◆ Required task
Return the whole listing, line for line, without the pictures in it.

◆ Dataset content
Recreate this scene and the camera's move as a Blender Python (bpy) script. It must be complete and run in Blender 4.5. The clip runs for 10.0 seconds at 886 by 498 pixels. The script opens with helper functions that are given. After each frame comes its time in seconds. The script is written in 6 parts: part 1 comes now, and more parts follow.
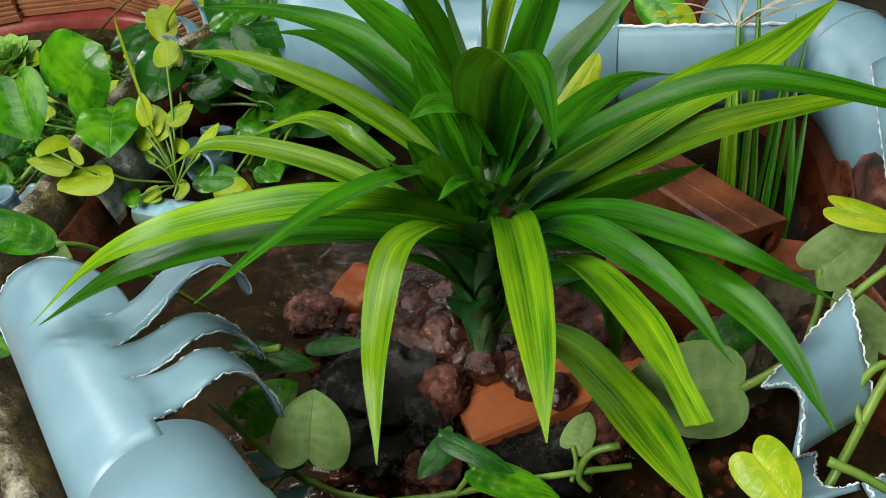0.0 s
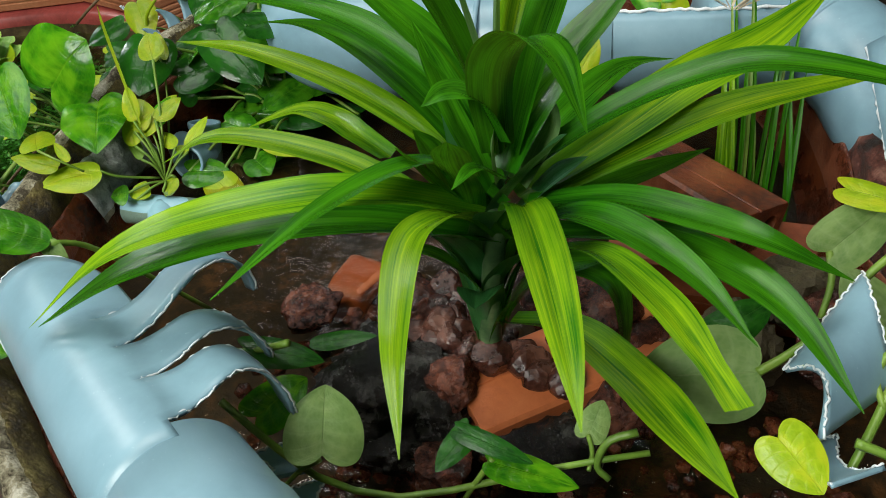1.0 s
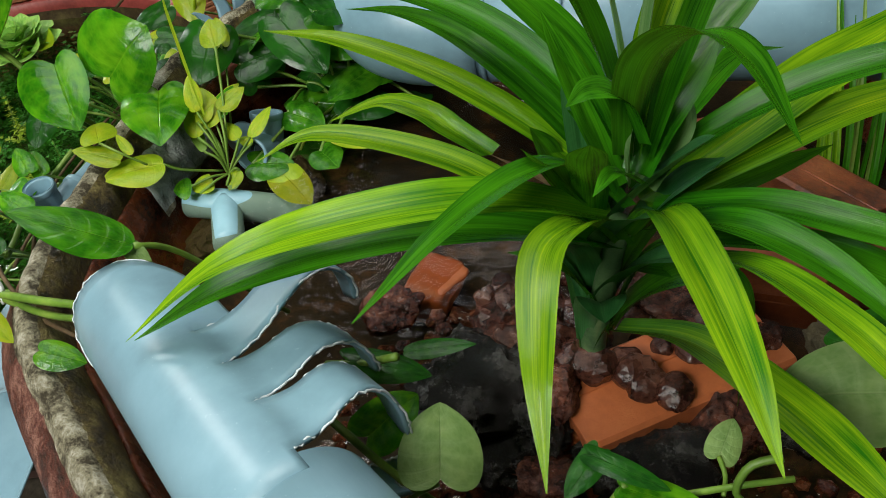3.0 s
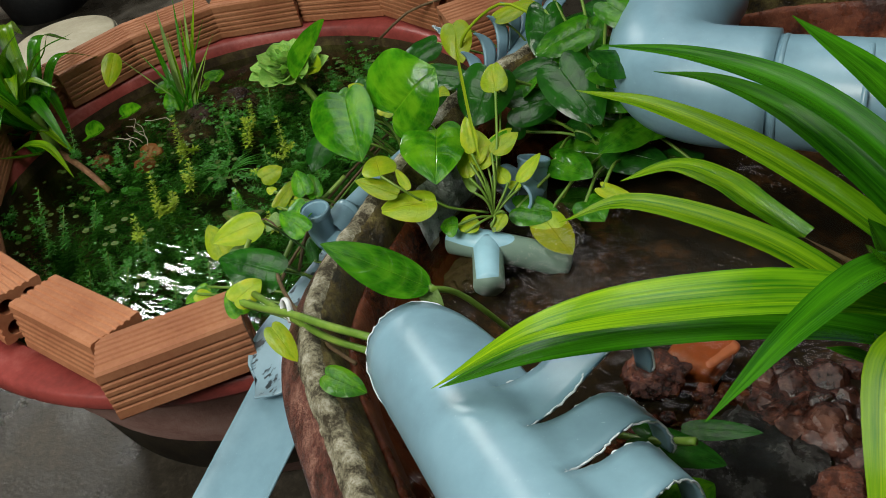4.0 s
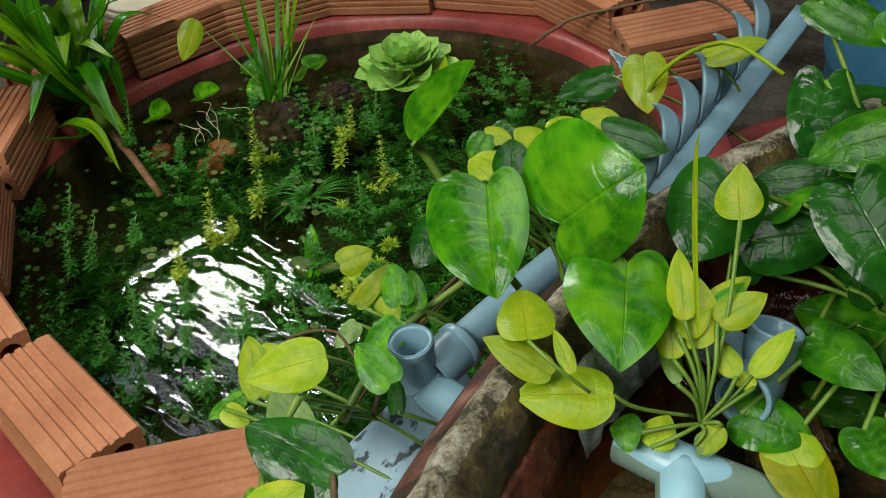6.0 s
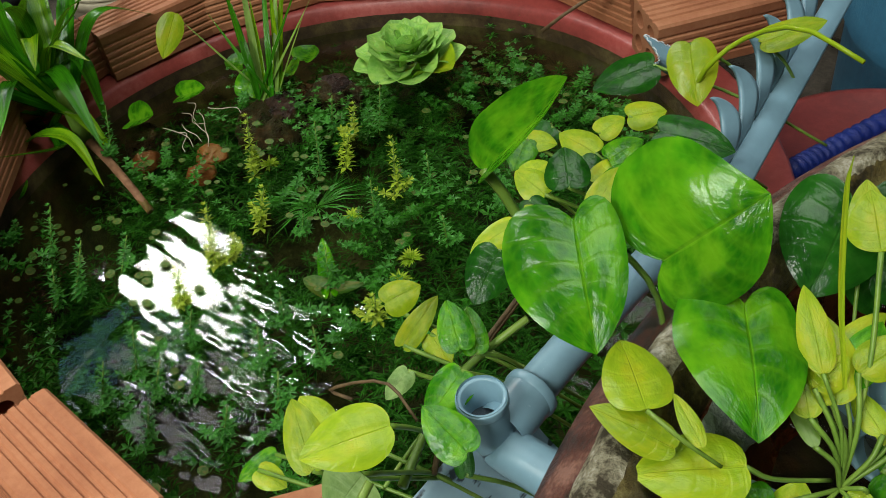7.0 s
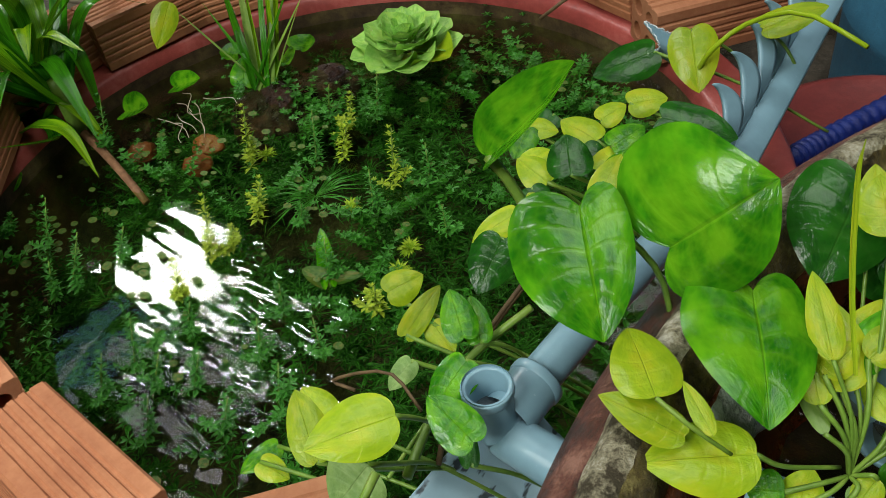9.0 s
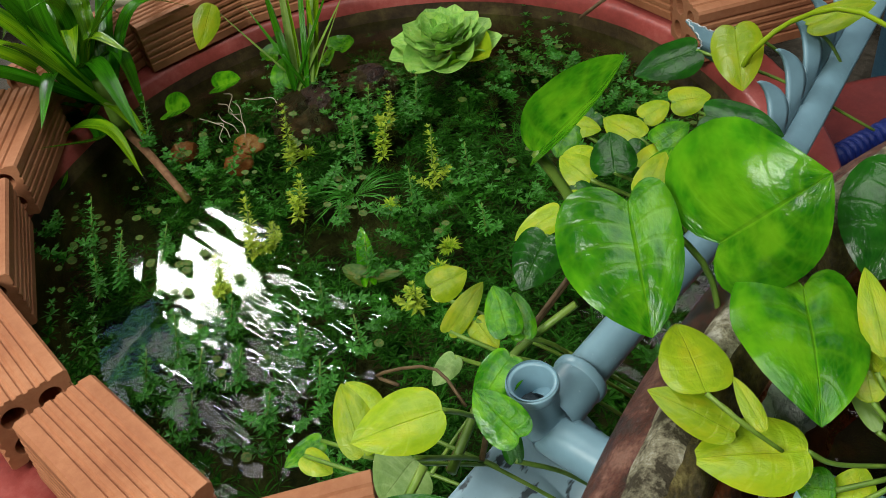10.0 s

◆ Right answer
Recreate this scene and the camera's move as a Blender Python (bpy) script. It must be complete and run in Blender 4.5. The clip runs for 10.0 seconds at 886 by 498 pixels. The script opens with helper functions that are given. After each frame comes its time in seconds. The script is written in 6 parts: part 1 comes now, and more parts follow.
0.0 s
1.0 s
3.0 s
4.0 s
6.0 s
7.0 s
9.0 s
10.0 s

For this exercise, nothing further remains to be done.